* [MATERIAL PROVIDED]:
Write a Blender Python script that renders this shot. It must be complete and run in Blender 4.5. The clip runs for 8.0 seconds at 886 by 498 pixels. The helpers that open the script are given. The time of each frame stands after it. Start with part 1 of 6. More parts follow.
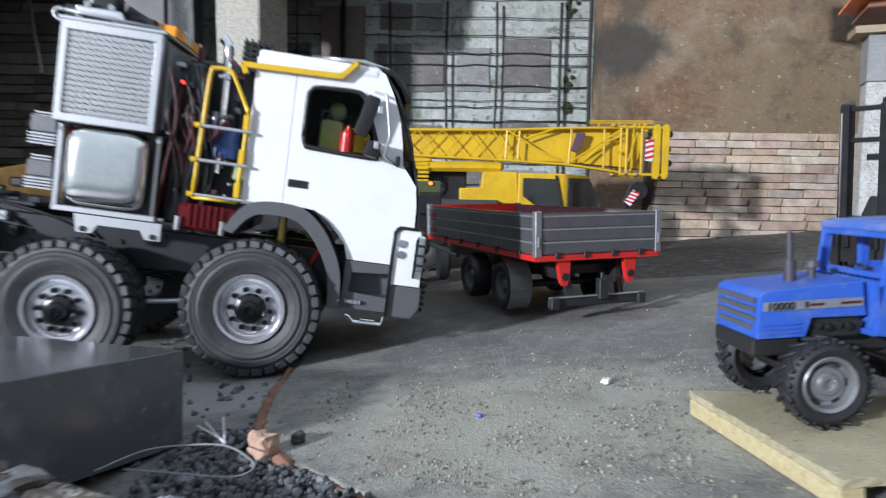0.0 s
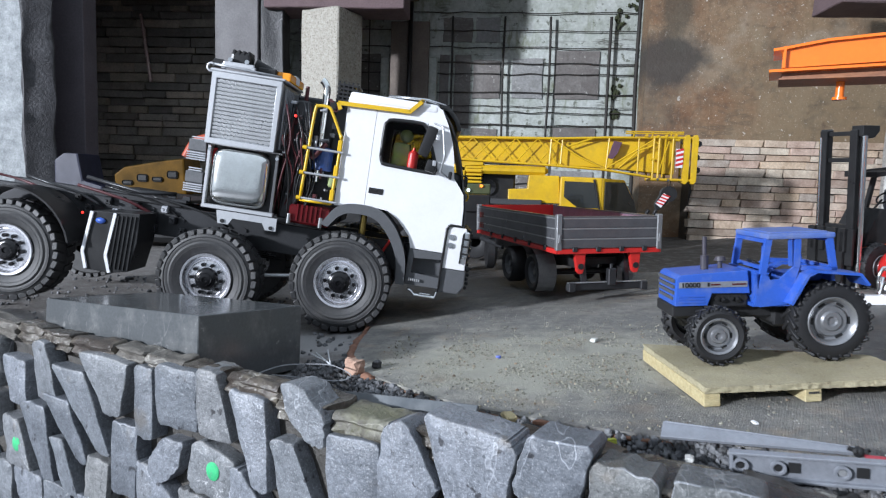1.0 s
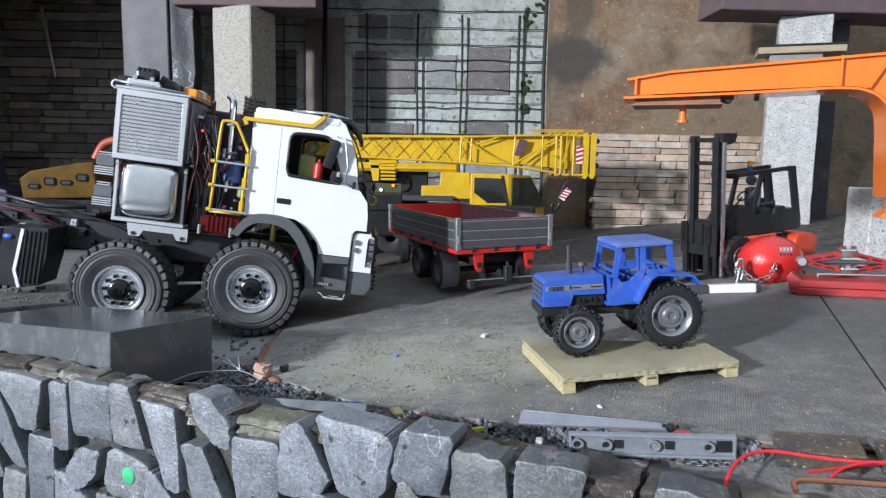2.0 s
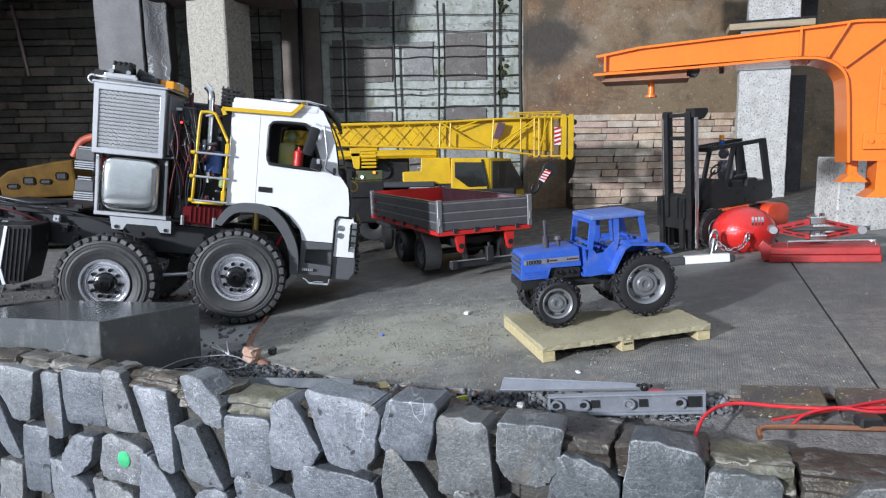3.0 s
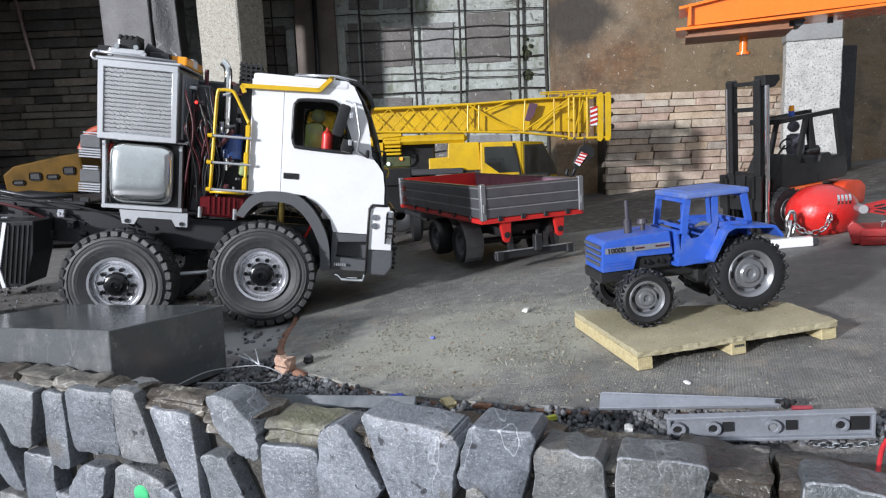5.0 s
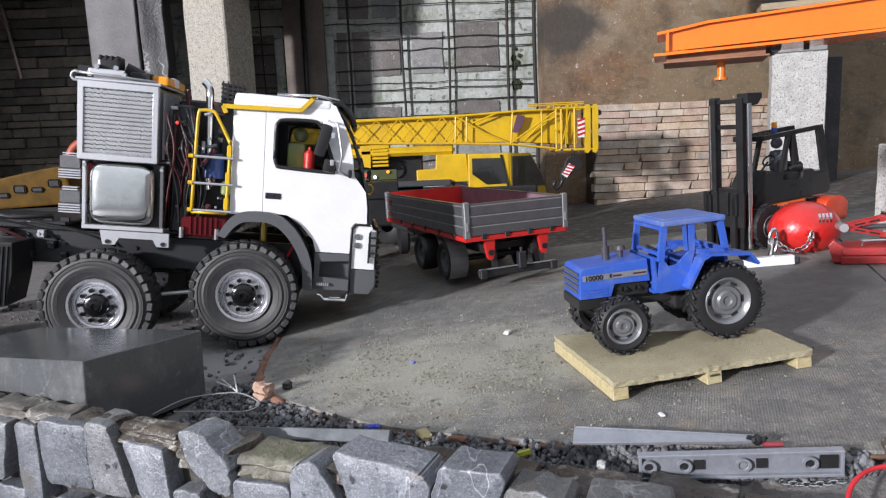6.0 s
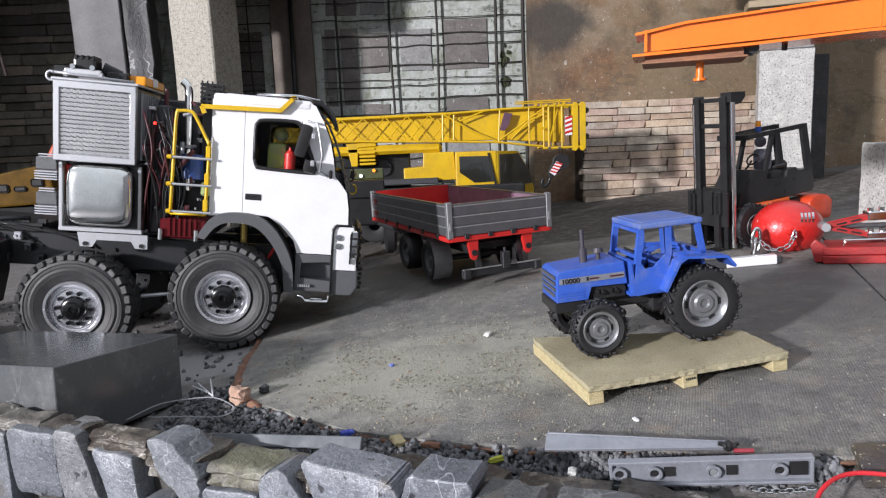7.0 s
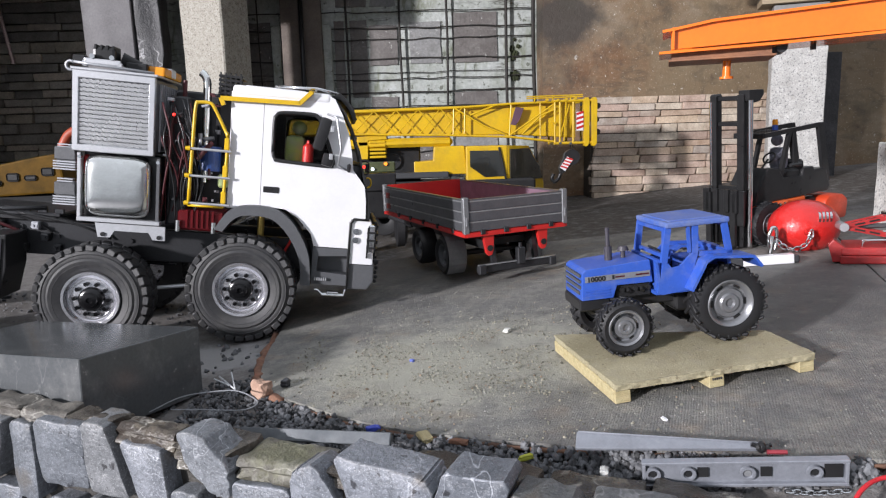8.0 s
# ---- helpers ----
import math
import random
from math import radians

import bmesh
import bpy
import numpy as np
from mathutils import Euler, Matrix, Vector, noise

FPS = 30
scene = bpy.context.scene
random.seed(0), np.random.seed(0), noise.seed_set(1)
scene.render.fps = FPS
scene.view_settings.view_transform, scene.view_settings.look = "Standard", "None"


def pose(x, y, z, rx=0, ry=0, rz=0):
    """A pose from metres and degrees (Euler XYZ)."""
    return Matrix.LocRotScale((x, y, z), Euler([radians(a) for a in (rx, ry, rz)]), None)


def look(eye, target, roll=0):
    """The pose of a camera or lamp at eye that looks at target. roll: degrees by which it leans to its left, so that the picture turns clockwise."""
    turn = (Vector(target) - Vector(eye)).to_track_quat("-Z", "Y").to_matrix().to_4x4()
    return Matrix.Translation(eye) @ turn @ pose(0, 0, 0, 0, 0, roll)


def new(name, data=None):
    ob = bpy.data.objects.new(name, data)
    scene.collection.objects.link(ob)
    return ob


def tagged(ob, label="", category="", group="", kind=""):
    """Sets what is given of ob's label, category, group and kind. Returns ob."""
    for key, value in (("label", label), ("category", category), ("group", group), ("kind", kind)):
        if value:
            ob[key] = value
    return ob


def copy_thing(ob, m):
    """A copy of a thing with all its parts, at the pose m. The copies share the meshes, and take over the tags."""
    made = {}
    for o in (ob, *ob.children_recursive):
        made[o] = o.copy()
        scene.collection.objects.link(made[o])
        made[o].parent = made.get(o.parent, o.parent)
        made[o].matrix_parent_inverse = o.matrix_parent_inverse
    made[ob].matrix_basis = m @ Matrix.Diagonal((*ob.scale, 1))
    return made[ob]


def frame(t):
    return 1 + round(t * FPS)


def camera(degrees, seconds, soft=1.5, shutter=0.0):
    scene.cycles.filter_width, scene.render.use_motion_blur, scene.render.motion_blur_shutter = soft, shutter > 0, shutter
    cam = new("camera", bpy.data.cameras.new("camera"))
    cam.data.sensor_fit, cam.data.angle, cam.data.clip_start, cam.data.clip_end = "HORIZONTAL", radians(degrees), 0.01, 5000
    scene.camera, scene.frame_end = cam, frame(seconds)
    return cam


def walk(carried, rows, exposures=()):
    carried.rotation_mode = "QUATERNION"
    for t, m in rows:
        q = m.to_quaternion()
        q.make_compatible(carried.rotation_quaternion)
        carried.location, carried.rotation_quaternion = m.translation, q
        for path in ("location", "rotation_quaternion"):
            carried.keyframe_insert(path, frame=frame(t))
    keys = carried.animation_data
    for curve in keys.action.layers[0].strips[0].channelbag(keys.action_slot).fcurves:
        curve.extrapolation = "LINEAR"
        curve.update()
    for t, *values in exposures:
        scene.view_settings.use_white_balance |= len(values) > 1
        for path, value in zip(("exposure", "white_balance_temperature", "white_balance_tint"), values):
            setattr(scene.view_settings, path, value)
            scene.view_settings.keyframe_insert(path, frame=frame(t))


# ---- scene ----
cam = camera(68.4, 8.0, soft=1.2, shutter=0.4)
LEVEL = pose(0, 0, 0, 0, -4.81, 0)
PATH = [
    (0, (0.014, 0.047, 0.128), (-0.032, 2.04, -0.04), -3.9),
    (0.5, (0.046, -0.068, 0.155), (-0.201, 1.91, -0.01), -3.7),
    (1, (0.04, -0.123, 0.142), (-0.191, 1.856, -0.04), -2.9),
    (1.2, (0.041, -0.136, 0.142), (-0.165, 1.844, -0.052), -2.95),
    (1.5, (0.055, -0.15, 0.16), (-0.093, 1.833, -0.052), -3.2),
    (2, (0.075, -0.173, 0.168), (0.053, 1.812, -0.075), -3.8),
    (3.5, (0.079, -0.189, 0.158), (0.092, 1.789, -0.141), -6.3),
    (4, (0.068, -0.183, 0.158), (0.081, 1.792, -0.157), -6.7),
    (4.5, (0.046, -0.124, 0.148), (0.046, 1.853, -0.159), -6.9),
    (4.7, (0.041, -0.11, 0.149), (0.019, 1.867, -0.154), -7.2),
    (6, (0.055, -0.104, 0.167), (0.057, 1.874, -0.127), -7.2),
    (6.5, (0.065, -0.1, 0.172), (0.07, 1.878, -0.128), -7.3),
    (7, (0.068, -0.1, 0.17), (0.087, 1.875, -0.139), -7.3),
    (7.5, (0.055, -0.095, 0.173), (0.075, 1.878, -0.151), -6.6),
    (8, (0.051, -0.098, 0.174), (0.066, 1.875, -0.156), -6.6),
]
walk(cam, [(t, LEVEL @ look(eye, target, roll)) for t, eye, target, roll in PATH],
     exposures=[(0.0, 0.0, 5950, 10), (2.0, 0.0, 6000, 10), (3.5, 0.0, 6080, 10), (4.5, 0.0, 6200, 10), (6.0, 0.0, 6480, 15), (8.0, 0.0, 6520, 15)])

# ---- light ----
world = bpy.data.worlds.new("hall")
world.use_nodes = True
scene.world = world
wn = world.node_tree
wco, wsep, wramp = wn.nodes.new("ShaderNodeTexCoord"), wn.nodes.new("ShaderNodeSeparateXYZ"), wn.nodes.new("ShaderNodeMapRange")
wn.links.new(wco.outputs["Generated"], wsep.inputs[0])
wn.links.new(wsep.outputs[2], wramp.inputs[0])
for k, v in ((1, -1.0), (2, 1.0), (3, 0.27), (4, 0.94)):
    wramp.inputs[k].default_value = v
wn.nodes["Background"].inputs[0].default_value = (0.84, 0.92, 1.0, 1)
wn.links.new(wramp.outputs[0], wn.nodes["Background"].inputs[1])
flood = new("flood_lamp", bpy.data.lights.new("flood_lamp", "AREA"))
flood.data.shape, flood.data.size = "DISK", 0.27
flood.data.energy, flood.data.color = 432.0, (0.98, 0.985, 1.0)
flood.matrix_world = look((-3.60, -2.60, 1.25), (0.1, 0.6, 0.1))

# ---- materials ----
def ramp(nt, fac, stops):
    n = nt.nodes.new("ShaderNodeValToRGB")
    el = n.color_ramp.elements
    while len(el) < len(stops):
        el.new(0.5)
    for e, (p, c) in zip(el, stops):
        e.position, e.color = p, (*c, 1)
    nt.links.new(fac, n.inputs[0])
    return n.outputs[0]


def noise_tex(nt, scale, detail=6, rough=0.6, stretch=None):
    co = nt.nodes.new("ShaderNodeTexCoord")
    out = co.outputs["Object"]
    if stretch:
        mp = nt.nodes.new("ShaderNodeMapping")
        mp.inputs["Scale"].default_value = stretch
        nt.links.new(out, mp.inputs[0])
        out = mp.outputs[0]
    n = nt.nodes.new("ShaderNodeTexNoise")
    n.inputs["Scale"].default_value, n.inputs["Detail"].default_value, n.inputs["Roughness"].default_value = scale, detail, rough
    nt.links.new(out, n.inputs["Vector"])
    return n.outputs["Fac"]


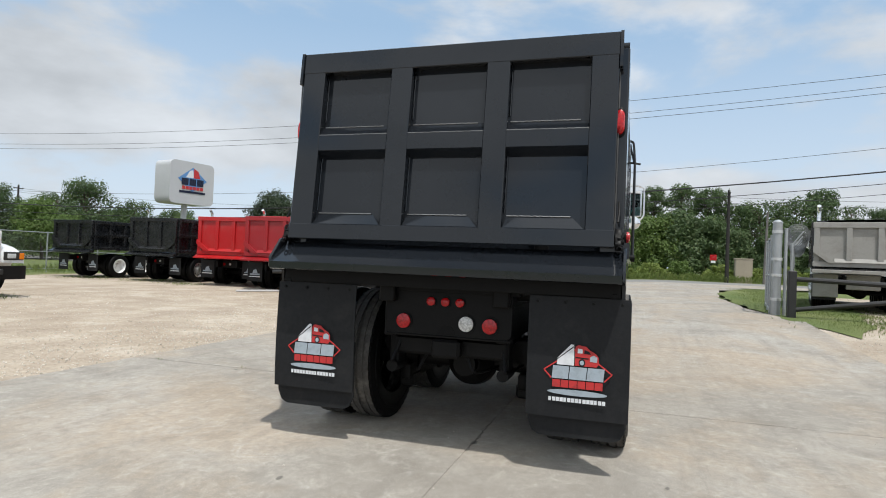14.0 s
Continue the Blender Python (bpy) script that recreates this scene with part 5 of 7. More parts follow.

* [TASK PROMPT]:
Begin at the line that has "what is given" in the entries above; stop after the line that has "scene.view_settings.keyframe_insert(path, frame=frame(t))". Transcribe exactly those lines and no others.

* [OUTPUT OF THE TASK]:
    """Sets what is given of ob's label, category, group and kind. Returns ob."""
    for key, value in (("label", label), ("category", category), ("group", group), ("kind", kind)):
        if value:
            ob[key] = value
    return ob


def copy_thing(ob, m):
    """A copy of a thing with all its parts, at the pose m. The copies share the meshes, and take over the tags."""
    made = {}
    for o in (ob, *ob.children_recursive):
        made[o] = o.copy()
        scene.collection.objects.link(made[o])
        made[o].parent = made.get(o.parent, o.parent)
        made[o].matrix_parent_inverse = o.matrix_parent_inverse
    made[ob].matrix_basis = m @ Matrix.Diagonal((*ob.scale, 1))
    return made[ob]


def frame(t):
    return 1 + round(t * FPS)


def camera(degrees, seconds, soft=1.5, shutter=0.0):
    scene.cycles.filter_width, scene.render.use_motion_blur, scene.render.motion_blur_shutter = soft, shutter > 0, shutter
    cam = new("camera", bpy.data.cameras.new("camera"))
    cam.data.sensor_fit, cam.data.angle, cam.data.clip_start, cam.data.clip_end = "HORIZONTAL", radians(degrees), 0.01, 5000
    scene.camera, scene.frame_end = cam, frame(seconds)
    return cam


def walk(carried, rows, exposures=()):
    carried.rotation_mode = "QUATERNION"
    for t, m in rows:
        q = m.to_quaternion()
        q.make_compatible(carried.rotation_quaternion)
        carried.location, carried.rotation_quaternion = m.translation, q
        for path in ("location", "rotation_quaternion"):
            carried.keyframe_insert(path, frame=frame(t))
    keys = carried.animation_data
    for curve in keys.action.layers[0].strips[0].channelbag(keys.action_slot).fcurves:
        curve.extrapolation = "LINEAR"
        curve.update()
    for t, *values in exposures:
        scene.view_settings.use_white_balance |= len(values) > 1
        for path, value in zip(("exposure", "white_balance_temperature", "white_balance_tint"), values):
            setattr(scene.view_settings, path, value)
            scene.view_settings.keyframe_insert(path, frame=frame(t))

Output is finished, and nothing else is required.